Staying on top of technological change within the industry is essential in terms of success, and this is a tenant that the management of Burke Joinery strongly adhere to. “It defines where you are viewed by the market and when you come to the initial design phase on any project you will find that this is the most important part of any project,” points out John Burke. “It’s the part of the project that needs the investment of the most resources and time and like we always say, if you get that part right, the project will run smoothly. We spend a lot of time and resources on this area and we go above and beyond to not only be a joinery manufacturer and installer, but a consultant. We advise the design team, we advise the contractor and then commit to the project from day one in order to educate them on what we can offer and do, and what we can certify and what we cannot. This goes beyond the joinery product itself to become a more rounded service that benefits everyone in the long run.”
Burke Joinery has invested significant time and money into maintaining top of the line health and safety practices, and rightly so, says John Burke. “From a manufacturing point of view, we have a unique environment with a lot of modern day machinery, which are very safety conscious.” The company also has a lot of traditional joinery machine stock which might date back to the 1950s and 1960s which they have upgraded and improved to ensure that the environment for staff is as safe as can be. “We also have invested in a new dust extraction system in place to minimise dust on the factory floor and are extremely conscious that when staff come in we have a clean and safe environment to operate in and that’s something that we’ve developed massively over the last five years.”
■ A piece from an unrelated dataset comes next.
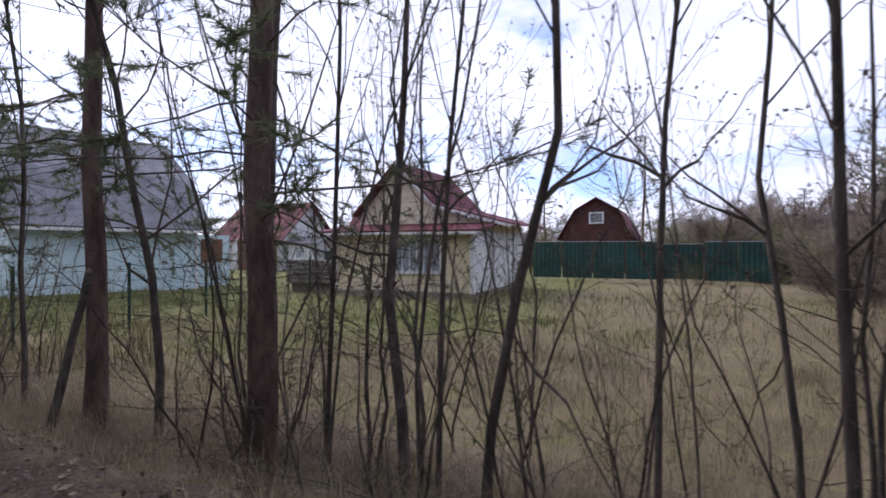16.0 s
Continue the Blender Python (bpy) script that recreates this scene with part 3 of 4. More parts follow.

With a strong order book in play and a manufacturing facility in overdrive, Burke Joinery is on the up and up. Their success, says John Burke, is down to hard work and a commitment to excellence. “I suppose its testament to our approach, long term strategy and service. We are glad to be positioned well to offer our clients a service from a single source that is in line with the high quality of the projects they produce, and we are proud to be a part of them.”